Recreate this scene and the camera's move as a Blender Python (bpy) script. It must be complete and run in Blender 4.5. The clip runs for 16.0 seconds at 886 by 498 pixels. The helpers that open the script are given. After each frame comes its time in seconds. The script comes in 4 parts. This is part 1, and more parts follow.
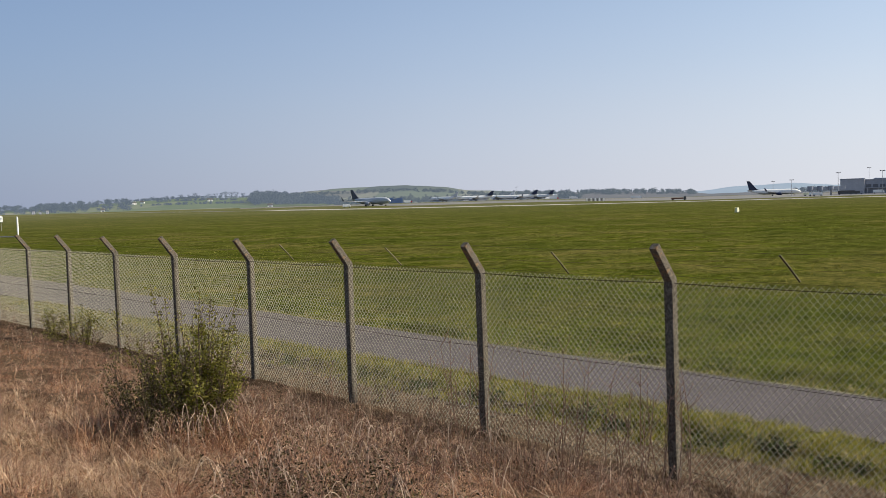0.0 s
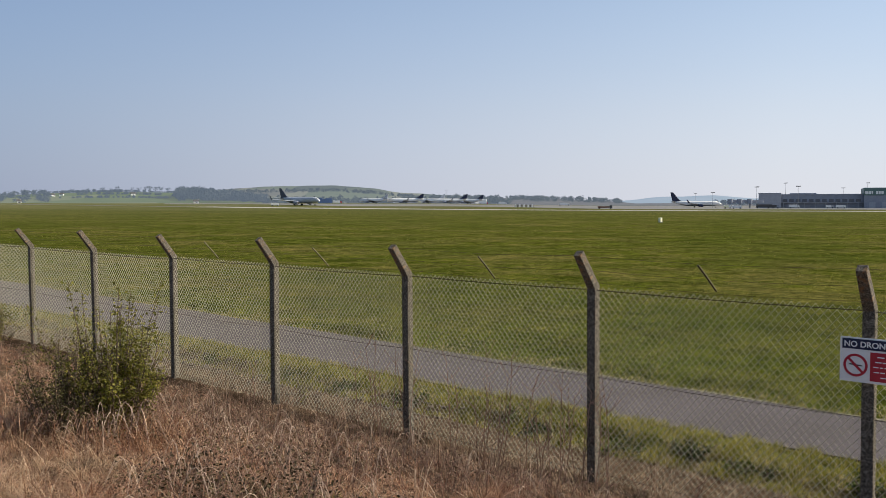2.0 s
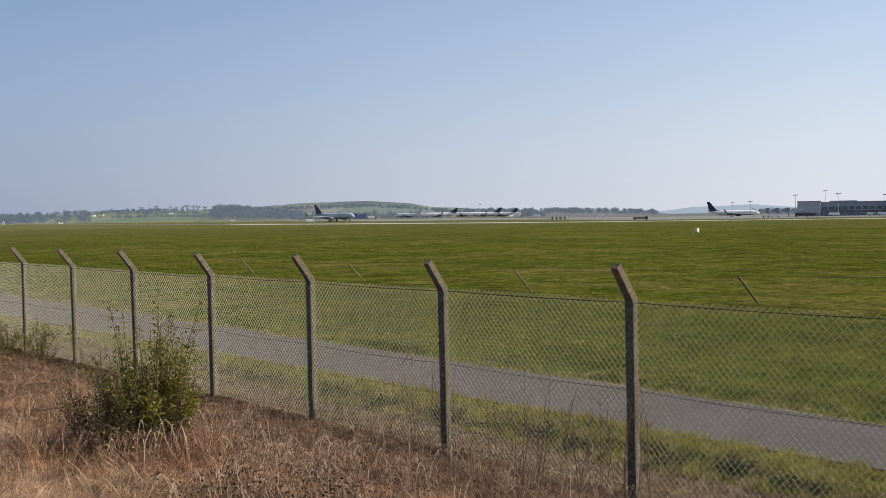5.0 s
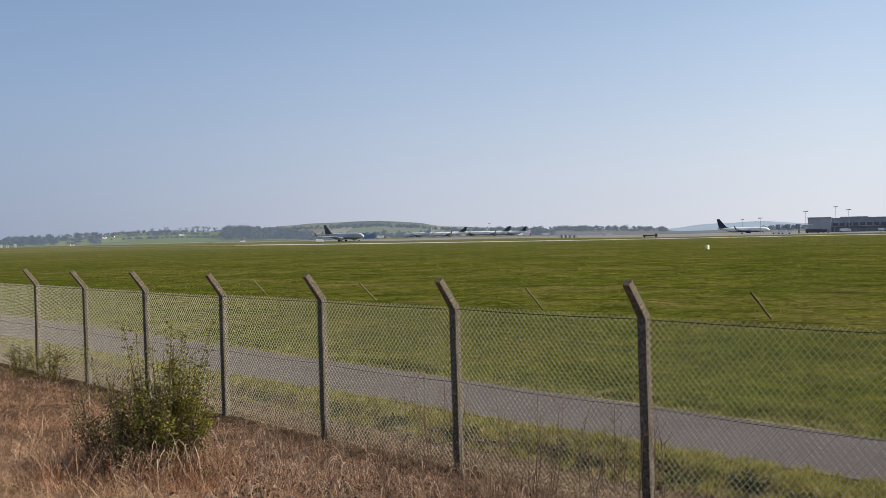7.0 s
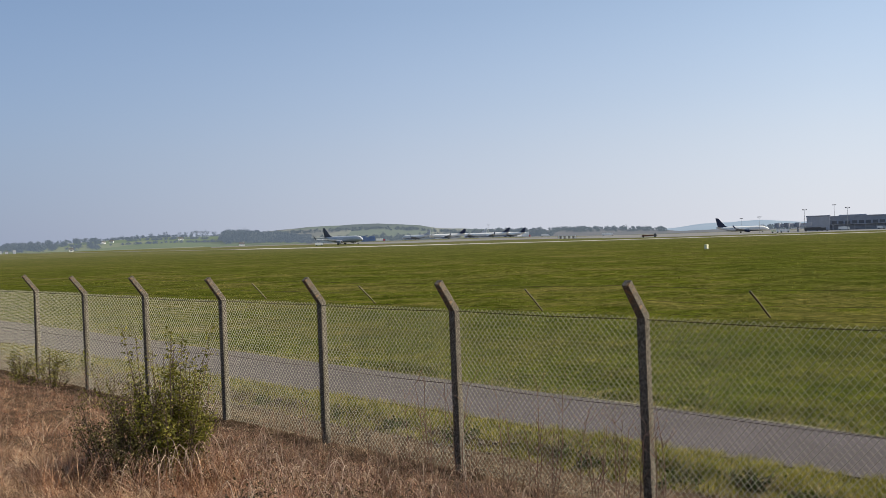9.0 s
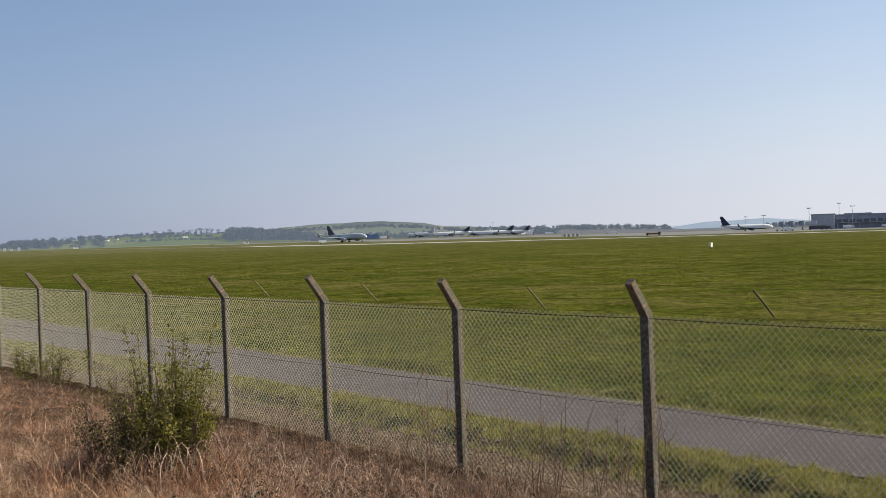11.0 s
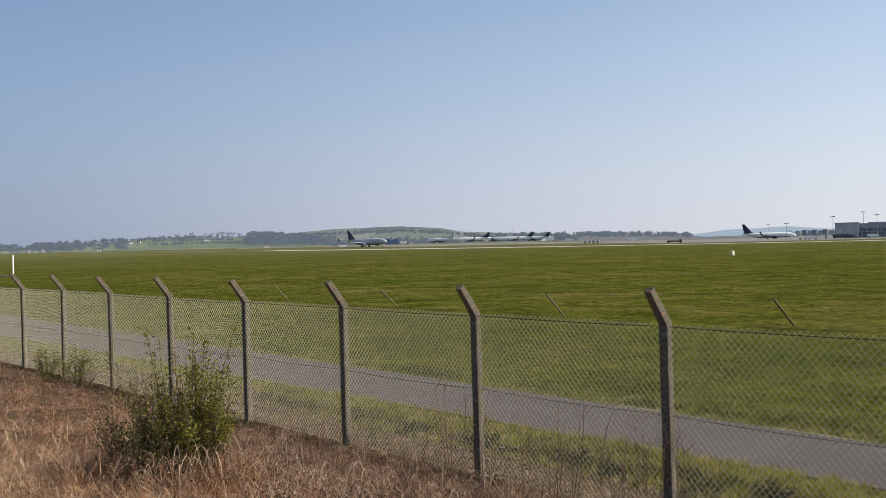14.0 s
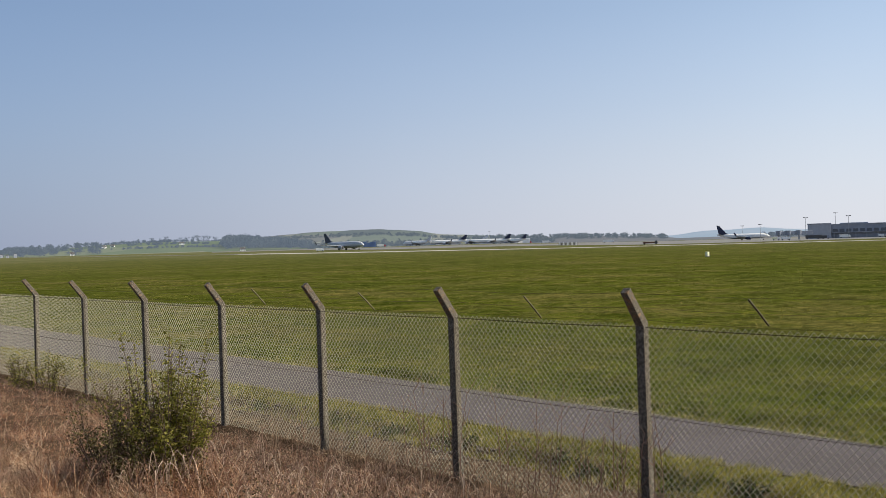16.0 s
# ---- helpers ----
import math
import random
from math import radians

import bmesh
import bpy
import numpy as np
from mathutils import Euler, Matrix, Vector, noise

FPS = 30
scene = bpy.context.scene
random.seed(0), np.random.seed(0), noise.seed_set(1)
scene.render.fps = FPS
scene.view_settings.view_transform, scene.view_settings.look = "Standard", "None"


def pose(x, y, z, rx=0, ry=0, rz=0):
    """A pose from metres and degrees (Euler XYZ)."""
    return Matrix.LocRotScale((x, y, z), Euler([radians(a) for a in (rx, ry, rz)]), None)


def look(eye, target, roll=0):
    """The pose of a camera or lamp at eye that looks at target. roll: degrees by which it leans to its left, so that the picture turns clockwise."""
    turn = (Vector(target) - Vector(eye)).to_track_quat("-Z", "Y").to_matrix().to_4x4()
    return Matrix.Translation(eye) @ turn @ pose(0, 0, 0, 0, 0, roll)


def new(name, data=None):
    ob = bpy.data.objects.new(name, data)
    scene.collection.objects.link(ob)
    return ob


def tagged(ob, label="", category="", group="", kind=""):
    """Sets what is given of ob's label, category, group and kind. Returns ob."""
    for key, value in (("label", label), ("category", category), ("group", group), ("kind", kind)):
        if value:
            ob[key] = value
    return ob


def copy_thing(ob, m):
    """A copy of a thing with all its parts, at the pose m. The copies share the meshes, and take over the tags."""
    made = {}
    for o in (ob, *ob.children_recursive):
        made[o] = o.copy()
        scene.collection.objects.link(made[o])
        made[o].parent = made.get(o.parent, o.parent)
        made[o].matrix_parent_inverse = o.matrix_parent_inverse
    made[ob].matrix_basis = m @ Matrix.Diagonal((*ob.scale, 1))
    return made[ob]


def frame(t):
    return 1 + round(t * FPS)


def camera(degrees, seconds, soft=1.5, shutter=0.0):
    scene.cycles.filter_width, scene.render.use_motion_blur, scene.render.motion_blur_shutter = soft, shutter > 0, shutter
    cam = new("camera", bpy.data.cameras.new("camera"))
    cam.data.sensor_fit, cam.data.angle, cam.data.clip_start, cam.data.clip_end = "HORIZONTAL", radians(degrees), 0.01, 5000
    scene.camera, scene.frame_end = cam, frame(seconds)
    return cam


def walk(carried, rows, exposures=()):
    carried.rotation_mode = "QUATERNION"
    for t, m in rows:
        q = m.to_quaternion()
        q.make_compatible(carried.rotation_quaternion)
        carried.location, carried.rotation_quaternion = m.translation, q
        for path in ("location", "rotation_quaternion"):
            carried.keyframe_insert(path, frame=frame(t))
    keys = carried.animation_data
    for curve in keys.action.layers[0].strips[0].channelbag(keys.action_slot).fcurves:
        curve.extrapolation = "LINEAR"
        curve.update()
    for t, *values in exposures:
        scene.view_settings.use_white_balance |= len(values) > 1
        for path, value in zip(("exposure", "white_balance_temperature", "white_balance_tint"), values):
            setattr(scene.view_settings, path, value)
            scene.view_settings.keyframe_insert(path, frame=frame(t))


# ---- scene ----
cam = camera(53.86, 16.0, soft=0.85)

# seconds, eye x, y, z, heading (degrees to the left), pitch, lean to the right
PATH = [
    (0, 0.000, 0.000, 2.970, 0.000, -3.022, 1.750),
    (0.5, 0.004, 0.021, 2.966, -0.519, -3.077, 0.194),
    (1, 0.004, 0.012, 2.966, -0.291, -3.019, -0.837),
    (1.5, 0.014, -0.020, 2.970, -1.532, -2.855, -0.612),
    (2, 0.011, -0.018, 2.970, -4.689, -2.923, -0.009),
    (2.5, 0.010, -0.020, 2.971, -5.095, -2.894, -0.003),
    (3, 0.000, 0.000, 2.977, -4.721, -2.859, -0.011),
    (3.5, 0.001, -0.000, 2.977, -3.952, -2.737, 0.300),
    (4, 0.019, 0.008, 2.982, -3.137, -2.632, 0.794),
    (6.5, -0.021, -0.015, 2.970, -1.925, -0.851, 0.968),
    (7, -0.018, -0.016, 2.969, -1.824, -0.720, 1.388),
    (7.5, -0.016, -0.018, 2.971, -1.712, -0.680, 1.586),
    (8, -0.019, -0.027, 2.972, -1.636, -0.589, 1.520),
    (8.5, -0.017, -0.027, 2.974, -1.778, -0.619, 1.692),
    (9, -0.015, -0.020, 2.969, -1.879, -0.586, 1.965),
    (11.5, 0.002, 0.006, 2.974, -1.535, -0.743, 1.903),
    (12, 0.001, -0.024, 2.974, -1.398, -0.758, 2.021),
    (12.5, 0.001, -0.012, 2.971, -1.316, -0.810, 1.856),
    (13, 0.003, -0.013, 2.976, -0.863, -0.654, 2.090),
    (13.5, 0.008, -0.020, 2.976, -0.471, -0.636, 2.327),
    (14, 0.009, -0.020, 2.980, -0.326, -0.318, 1.397),
    (14.5, 0.009, 0.002, 2.986, 0.370, -0.010, 0.892),
    (15, 0.000, 0.026, 2.987, 0.928, 0.144, 1.045),
    (15.5, 0.009, -0.011, 2.977, 0.554, -0.076, 1.763),
    (16, 0.006, -0.020, 2.976, -1.833, -0.190, 1.686),
]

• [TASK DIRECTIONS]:
Each line from the one holding "# ---- helpers" to the one holding "random.seed(0), np.random.seed(0), noise.seed_set(1)", those two included, is to be transcribed exactly, and no other line.

• [EXERCISE SOLUTION]:
# ---- helpers ----
import math
import random
from math import radians

import bmesh
import bpy
import numpy as np
from mathutils import Euler, Matrix, Vector, noise

FPS = 30
scene = bpy.context.scene
random.seed(0), np.random.seed(0), noise.seed_set(1)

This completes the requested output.